Antes del… amor

Si las palabras pudieran tener traducción posible de alguna recóndita parte de la realidad o si, en cambio, el llanto y la risa no fuesen al final dos cosas tan parecidas y, el tiempo, así como el espacio, no tuvieran esa extraña manera de pertenecer al sitio al que todavía nadie puso nombre… posiblemente el fuego mojaría por estar tan cerca de una metáfora; el pasado no dolería porque habría dejado de formar parte de nuestra memoria; las palabras, desgastadas la mayor parte del tiempo, no serían tan crueles ni jugarían a herirnos, siendo su estrategia la sádica impotencia, y, por supuesto, el amor habría dejado de tener un único sentido.

Es solo tras haber visionado el fascinante trabajo de Richard Linklater, los tres mejores dramas románticos que hayan pasado jamás por la gran pantalla, cuando uno, completado el todo, la ardiente historia, comprende. Comprende que el amor es una elección y, como me dijo una vez alguien especial, se concibe al fin como un regalo y jamás se considera una imposición porque, como cantaba Bob Marley, el amor es la máxima expresión de la libertad. Incluso en las peores situaciones te sientes como en casa. Cada «enfrentamiento» te acerca más a la sensación de estar completamente cerca de esa persona a un nivel que supera las dimensiones del tiempo y el espacio. Da igual cómo pasen los años, no importa qué tan grande o viejo seas, la sensación sigue ahí, en la boca del estómago. Sigues siendo capaz de leer cartas que vienen del futuro, de jugar a ser otro que fuiste una vez en el pasado, de volverte a enamorar bajo una luna mágica en Grecia, porque de eso se trataba, de mantener la llama encendida.

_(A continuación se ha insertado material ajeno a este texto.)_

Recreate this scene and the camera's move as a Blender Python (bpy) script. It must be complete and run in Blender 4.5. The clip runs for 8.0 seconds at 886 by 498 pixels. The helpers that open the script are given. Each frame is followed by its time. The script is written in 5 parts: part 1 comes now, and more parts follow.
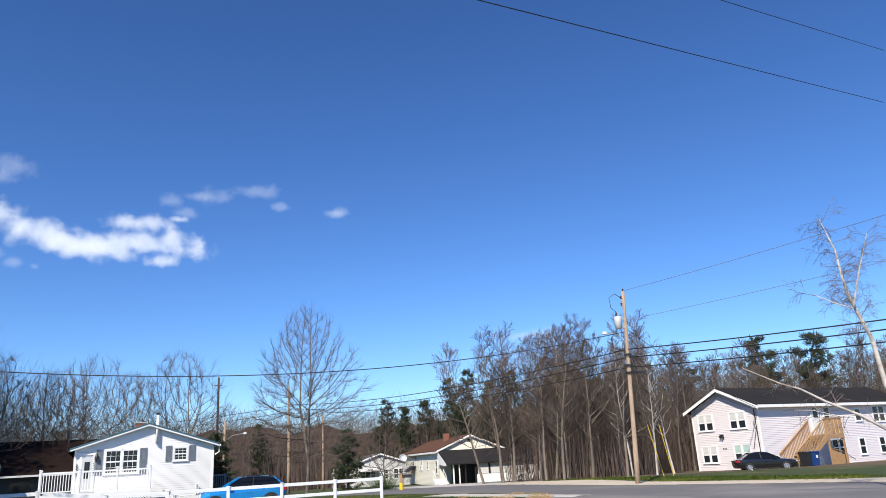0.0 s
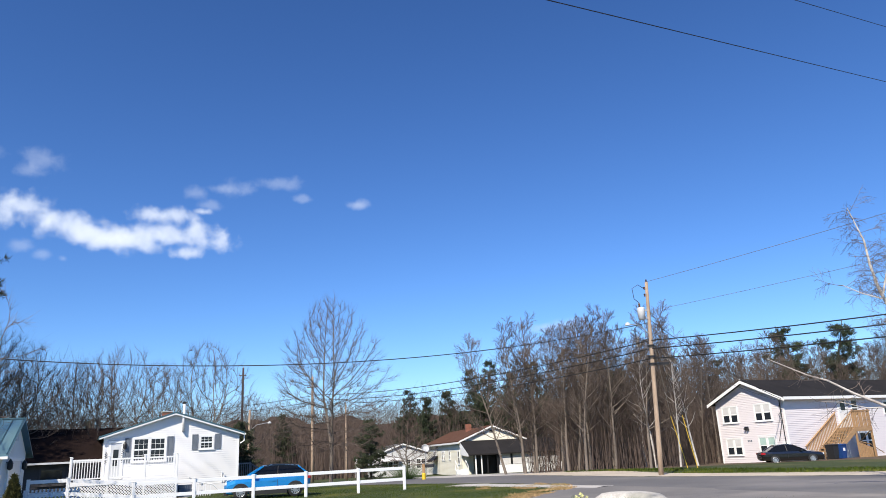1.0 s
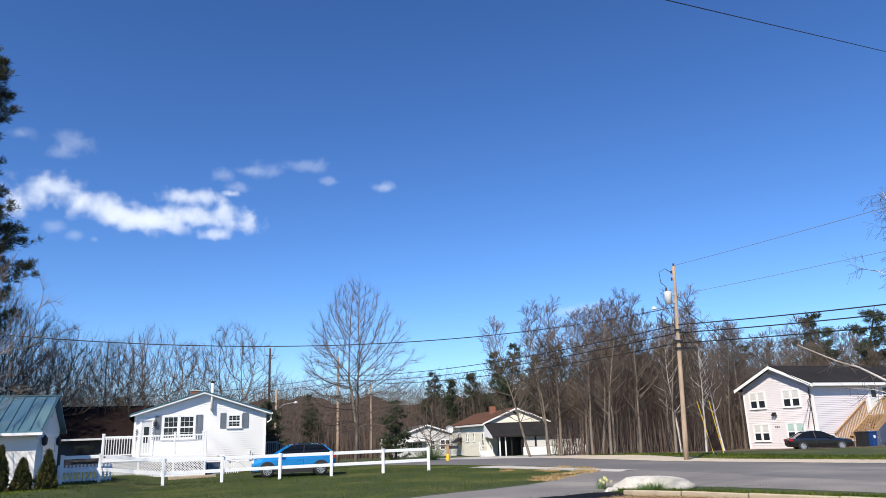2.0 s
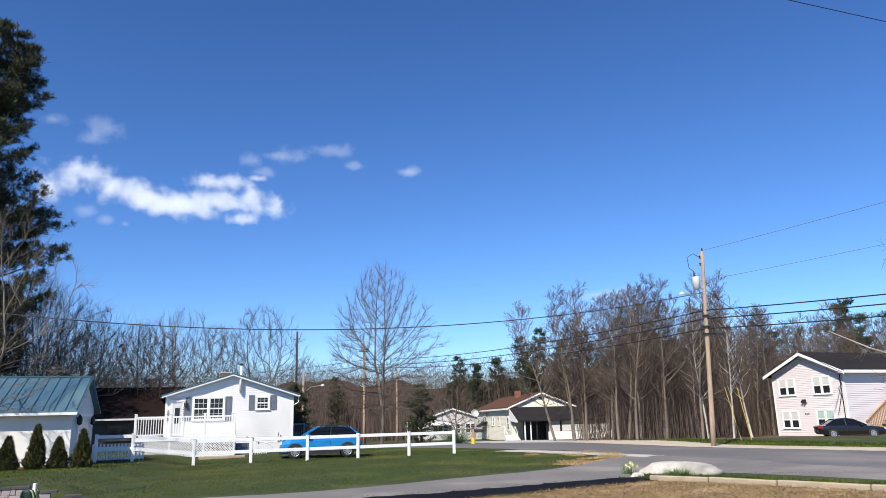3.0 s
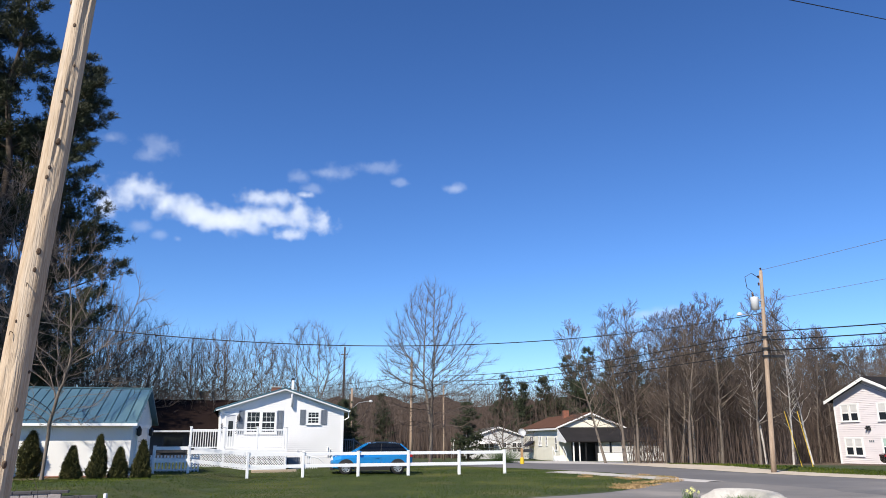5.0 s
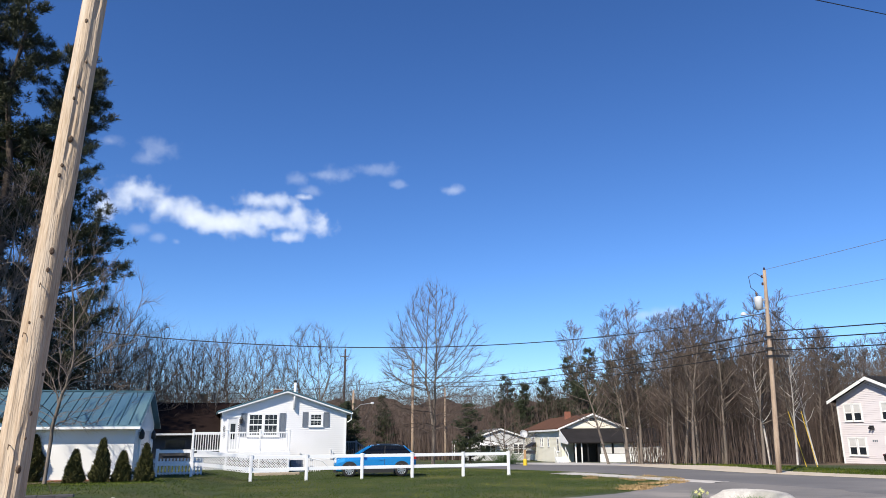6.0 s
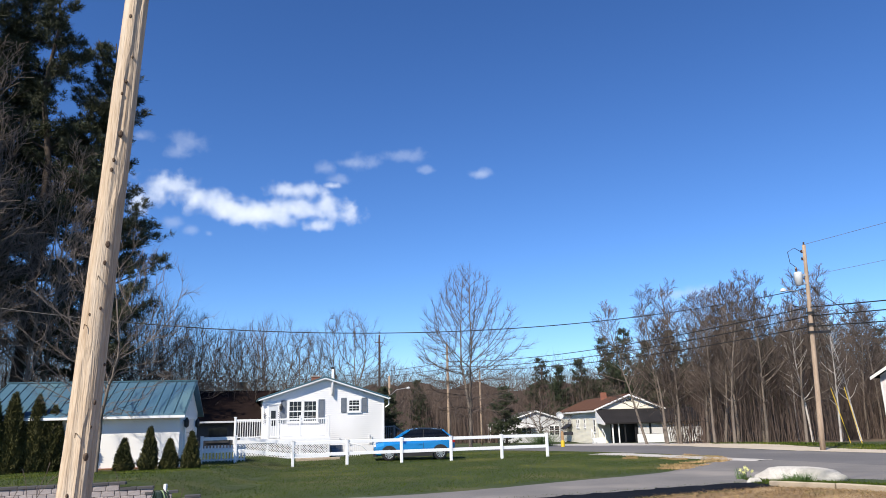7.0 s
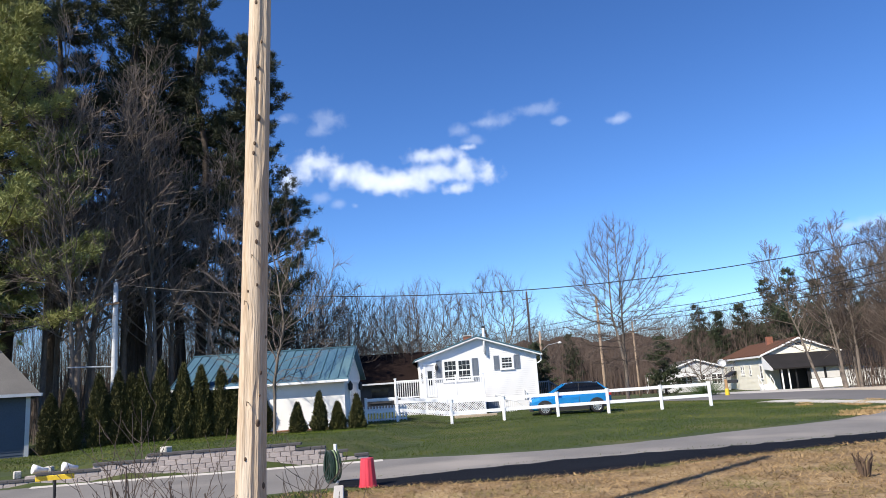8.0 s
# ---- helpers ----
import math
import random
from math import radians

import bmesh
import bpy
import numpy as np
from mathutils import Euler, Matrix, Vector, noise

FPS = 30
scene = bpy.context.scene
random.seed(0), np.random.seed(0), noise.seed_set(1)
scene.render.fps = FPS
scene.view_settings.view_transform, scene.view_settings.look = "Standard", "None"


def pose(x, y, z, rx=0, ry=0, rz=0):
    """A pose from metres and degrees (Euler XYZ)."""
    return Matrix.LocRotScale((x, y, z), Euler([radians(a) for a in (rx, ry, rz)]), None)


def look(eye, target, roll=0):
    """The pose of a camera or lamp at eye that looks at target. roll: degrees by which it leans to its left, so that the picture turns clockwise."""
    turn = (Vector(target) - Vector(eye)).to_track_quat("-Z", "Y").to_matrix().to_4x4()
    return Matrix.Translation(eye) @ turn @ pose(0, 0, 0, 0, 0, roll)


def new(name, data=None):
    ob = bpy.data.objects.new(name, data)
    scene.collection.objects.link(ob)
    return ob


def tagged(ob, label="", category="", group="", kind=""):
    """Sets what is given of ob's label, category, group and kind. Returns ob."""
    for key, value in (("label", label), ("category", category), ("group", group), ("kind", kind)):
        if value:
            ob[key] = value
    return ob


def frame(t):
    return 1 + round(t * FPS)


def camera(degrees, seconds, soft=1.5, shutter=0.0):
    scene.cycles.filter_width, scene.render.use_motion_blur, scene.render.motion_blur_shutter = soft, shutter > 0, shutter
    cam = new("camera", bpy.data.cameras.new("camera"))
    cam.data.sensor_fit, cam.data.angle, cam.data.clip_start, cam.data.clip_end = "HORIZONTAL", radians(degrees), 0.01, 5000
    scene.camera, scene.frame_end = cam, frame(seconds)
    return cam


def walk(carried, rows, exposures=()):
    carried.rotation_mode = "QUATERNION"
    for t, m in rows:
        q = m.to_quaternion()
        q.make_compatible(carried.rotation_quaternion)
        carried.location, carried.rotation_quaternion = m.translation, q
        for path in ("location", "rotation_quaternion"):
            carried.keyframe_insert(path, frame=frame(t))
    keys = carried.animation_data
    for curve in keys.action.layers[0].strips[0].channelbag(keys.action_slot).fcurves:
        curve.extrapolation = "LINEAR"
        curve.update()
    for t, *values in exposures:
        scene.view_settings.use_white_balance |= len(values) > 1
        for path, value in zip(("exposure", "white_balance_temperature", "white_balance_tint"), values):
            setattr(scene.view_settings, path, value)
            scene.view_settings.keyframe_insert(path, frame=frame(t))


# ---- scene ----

Muchas son las personas que hablaron sobre el deseo o la pasión y, también, de su contrario, del amor. Sin embargo, nadie como el sociólogo Zygmunt Bauman supo retratarlo tan bien al decir que, si bien los dos se oponen, tal como el día y la noche, de no existir ambos, la vida ya habría acabado. Ambos, como un átomo a otro átomo, se necesitan para formar parte de algo superior. Todo, incluso a un nivel molecular, necesita de esa unión para pasar a ser vida. En estas películas, el director traduce todo esto con una habilidad inigualable, con un pulso de verdadero ser humano. Sus películas dejan de ser películas en el momento en que empiezas a verlas. Tanto como seguramente a su magnífico y singular reparto de actores, en el instante en que la pantalla toma color o las cámaras permanecen encendidas, convertirte en un crédulo resulta algo tremendamente sencillo. Solo nos queda, pues, agradecer a Linklater por habernos regalado tan reales ficciones en las que comprobar el significado del amor, otra vez, se convierte en una tarea fácil.